Çevreyle ilgili direnişler listesinden şöyle birkaç tane çıkardım. "Acaba bunların hangisinden ben Sayın Bakanı sorumlu tutarım da ona bir iki tane şöyle okkalı bir muhalefet eleştirisi yapayım böyle?" Baktım duvara, duvar işini bizden kapmış ana muhalefet, dedik: "Bir çakalım." Yani bakıyorum, şimdi şurada, Edirne'den başladım, Ergene havzası; Kırklareli'nden başladım, Beğendik Termik Santrali, Çakıllı Çimento; İstanbul'da Taksim Yayalaştırma Projesi var. Şimdi, geldik noktaya, bu Davutpaşa'nın, bu tekrar... Gerçi Büyükşehir Belediye Başkanı bir açıklama yaptı "Mahkeme kararını bekleyeceğim." diye. Yine, gündeme geldi. Şimdi, buradan geldik Ankara Atatürk Orman Çiftliğine, ama yapıldı. Ama Ankara'da herkes ayakta uyudu, koskoca bina beş sene yükseldikten sonra ses çıkmaya başladı. Ben onu da görüyorum. Bu da sizin Bakanlığınızı ilgilendirmiyor ama harita, kadastro madastro işlerinde sizin de suça iştirakiniz, ferî iştirakiniz var yani o konuda siz de çok masum değilsiniz. Yani, orada tapu Ormandaydı, sonra tapu Tarımdaydı, Tarımdan oraya geçti ama haritayı size çizdirmişler. Yani, ben bir hâkim olsam önüme gelse haritayı çizeni bırakmam. Harita Kadastro da siz de.

Yani, buradan şuna geçmek istiyorum: Bu dağınık örgütlenmeyle çevre korunmaz, bir. Çevre korunmaz, iklim korunmaz, şey korunmaz. Şehircilik ve kadastro beraber olabilir ama bu diğer şeylere baktığımız zaman, şimdi, Çaldağı nikel madeninden...

(Mikrofon otomatik cihaz tarafından kapatıldı)

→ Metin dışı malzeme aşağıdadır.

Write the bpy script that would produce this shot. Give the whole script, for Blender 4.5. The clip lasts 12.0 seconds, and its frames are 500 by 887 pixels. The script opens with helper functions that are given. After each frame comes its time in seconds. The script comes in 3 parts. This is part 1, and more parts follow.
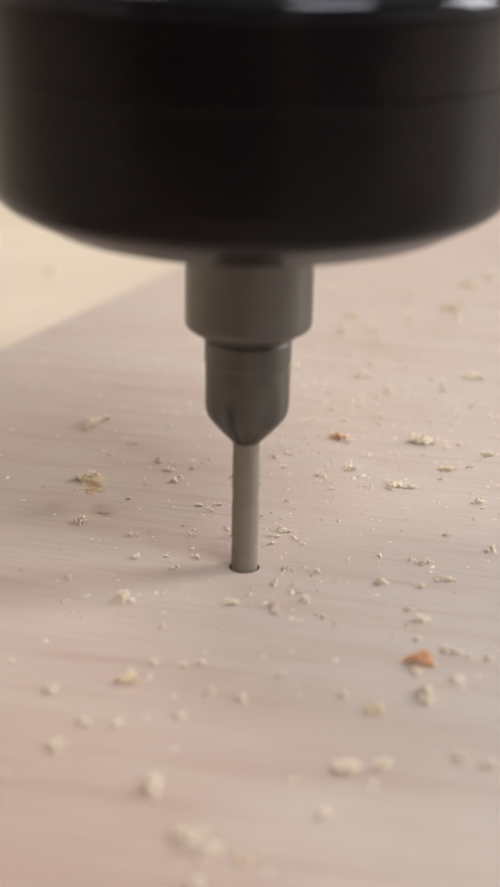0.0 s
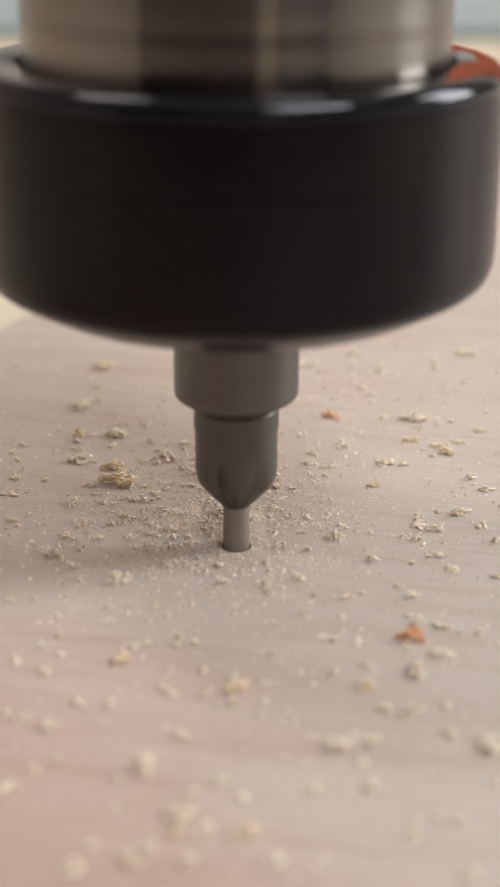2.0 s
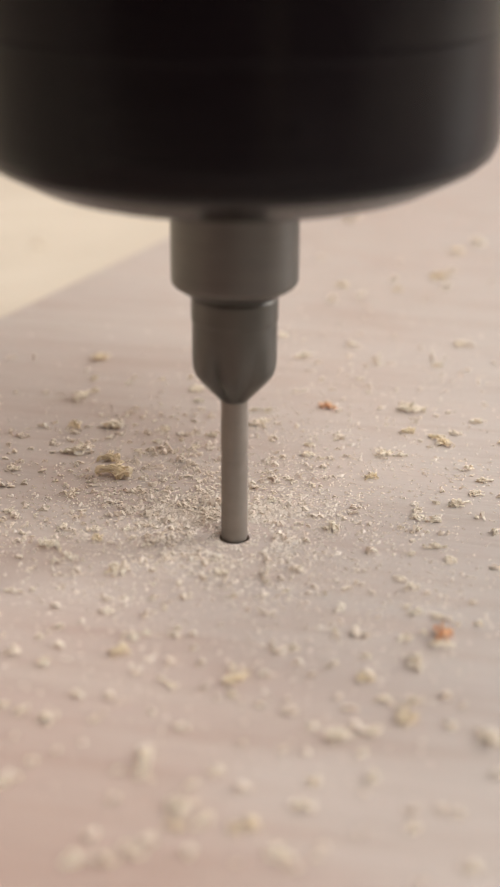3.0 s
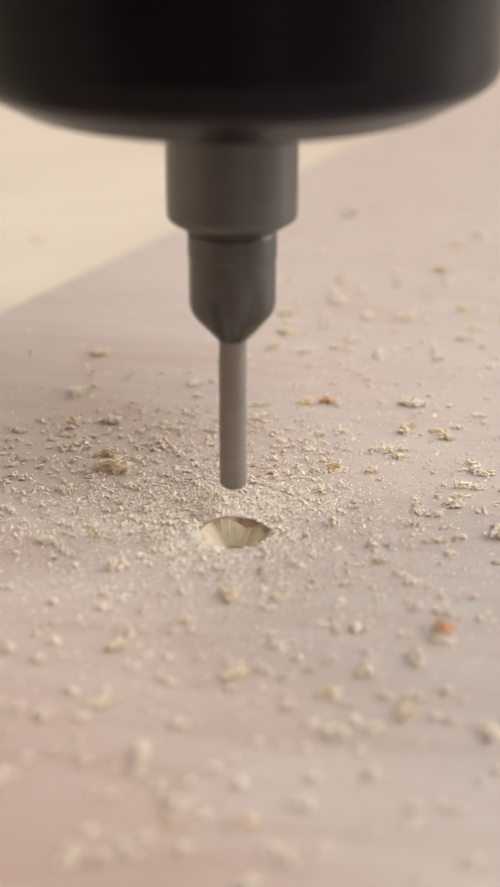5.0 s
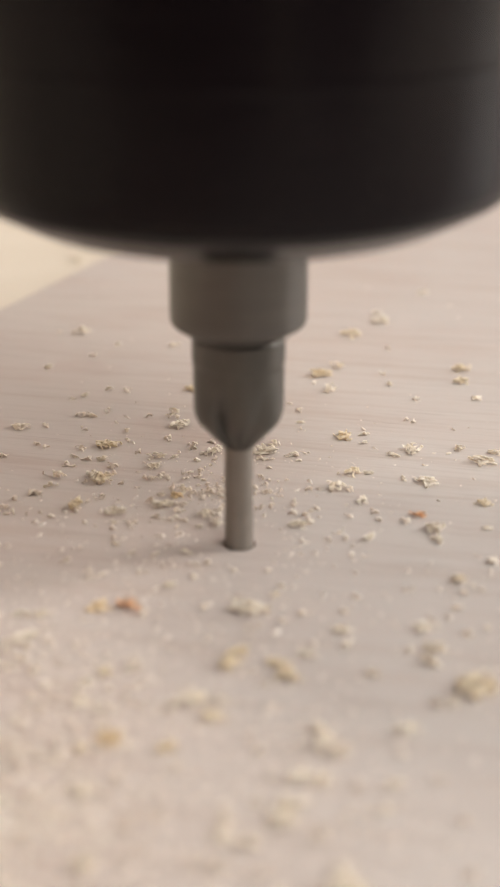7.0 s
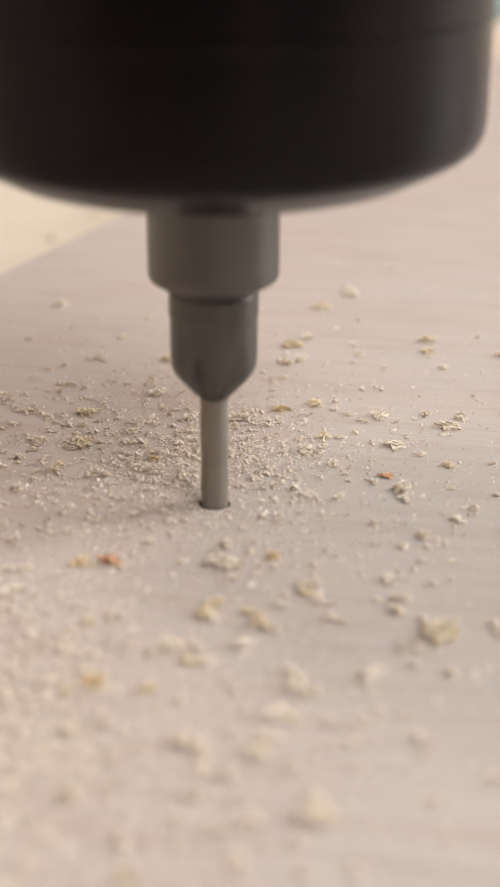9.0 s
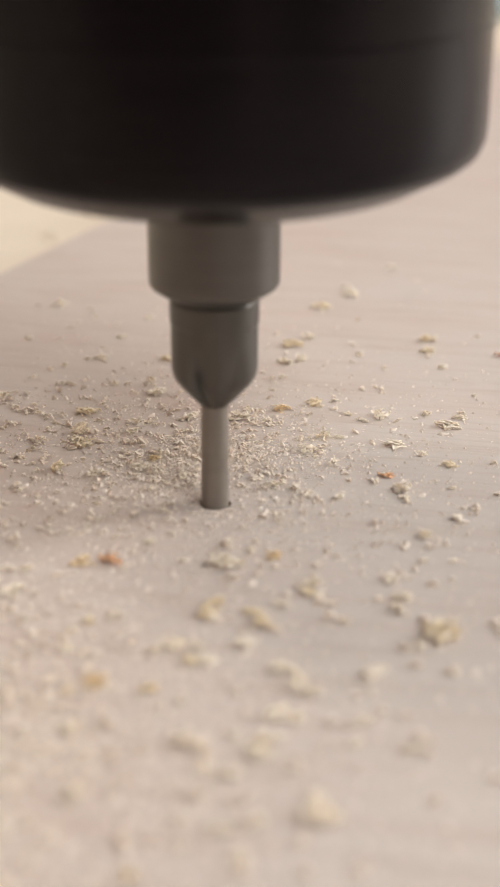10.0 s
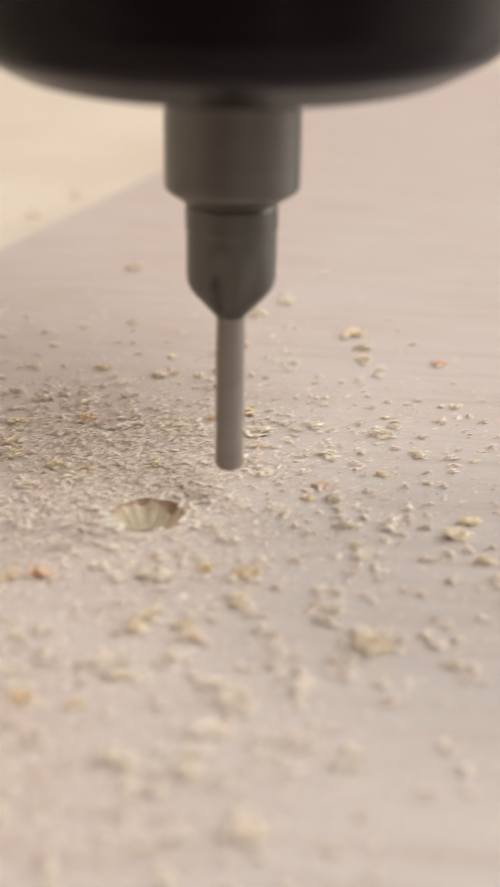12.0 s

BAŞKAN - Lütfen toparlar mısınız.

HASİP KAPLAN (Şırnak) - ...Kaz Dağları'na geldiğimiz zaman, Kurşunlu taş ocaklarına, Antalya'ya geldiğimiz zaman, Çıralı sahilinin kiralanması olayına geldiğimiz zaman iniyoruz, bütün bunlarda hepinizi -Orta Çağ hukukunda kolektif sorumluluk vardı, aşiret gibi sorumlu tutarlardı- artık sizi tek tek olarak Bakan olarak sorumlu tutmak mümkün değil, Hükûmet olarak sorumlu tutmak gibi bir durum. Yani, bu çevre politikasının ulusal bir politika olması lazım. Demokratik çağdaş ülkelerde bunun muhalefetle uzlaşılarak yapılması gerekiyor. Bunun dışında bir çözüm yolu yok. Eğer öyle bir şeyde ortaklaşırsak o kararların da arkasında biz beraber dururuz. O zaman çevre sorununu Türkiye'de çözeriz, mimaride daha karakterli yapılaşmalar olur, betonlaşmanın önüne geçeriz. Böyle bir durumdayız.

Sayın Başkan, onun için, söyleyeceklerim şimdilik bu kadar.

Teşekkür ediyorum.

Kolay gelsin diyorum. Çevreyi inşallah kurtarırsınız çünkü 21'inci yüzyılın en evrensel, en öne çıkan hakkı.